Around these parts, there are a lot of arguments about the ancestral environment and its implications. Isn’t the argument that we are not cavemen engaging with those types of arguments?
If so, I’m not sure flamboyant strawman is the relevant reference class. Things actually argued by proponents are not strawmen.
But if your point is that 140 character tweets are not a good source of nuanced argument, I agree.
No. Many combinations of 140 characters are good. This one is bad*. So we disagree on two counts.
* Rather it is awesome as a witty rhetorical attack of the enemy and terrible as a Rationality Quote.
There is often a trade-off between wittiness and insight. Only the most amazing quotes contain both—and most Rationality Quotes are not at that level. We agree that the quote at issue falls far into the witty side of the scale.
Still, that does not mean that the quote (or most of the other things written by this author) are attacking a strawman.
Can you add a NSFW disclaimer?
Much more from the same author.
Why on earth was this downvoted? Upvoted back to neutral. It’s relevant and useful, to the extent the quote is useful.
I haven’t downvoted the grandparent, but I’m reading this as an argument that perhaps I ought to!

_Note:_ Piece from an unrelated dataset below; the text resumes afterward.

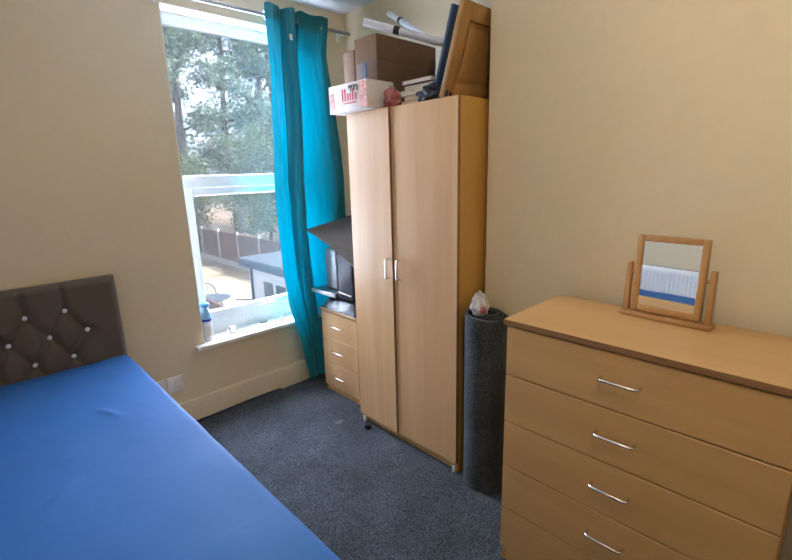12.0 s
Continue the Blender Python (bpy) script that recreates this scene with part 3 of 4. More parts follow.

Ha! That’s my interpretation as well.
I must admit, I was rather banking on that quote being representative ;)
IIRC, a few years ago I was watching the news on TV and they mentioned that a study had found that “females are more [something] than males”. But it turned out that the females in the study were a different species of great apes than the males (neither of which human).
(I hope I just dreamt of it, or am misremembering it, or something.)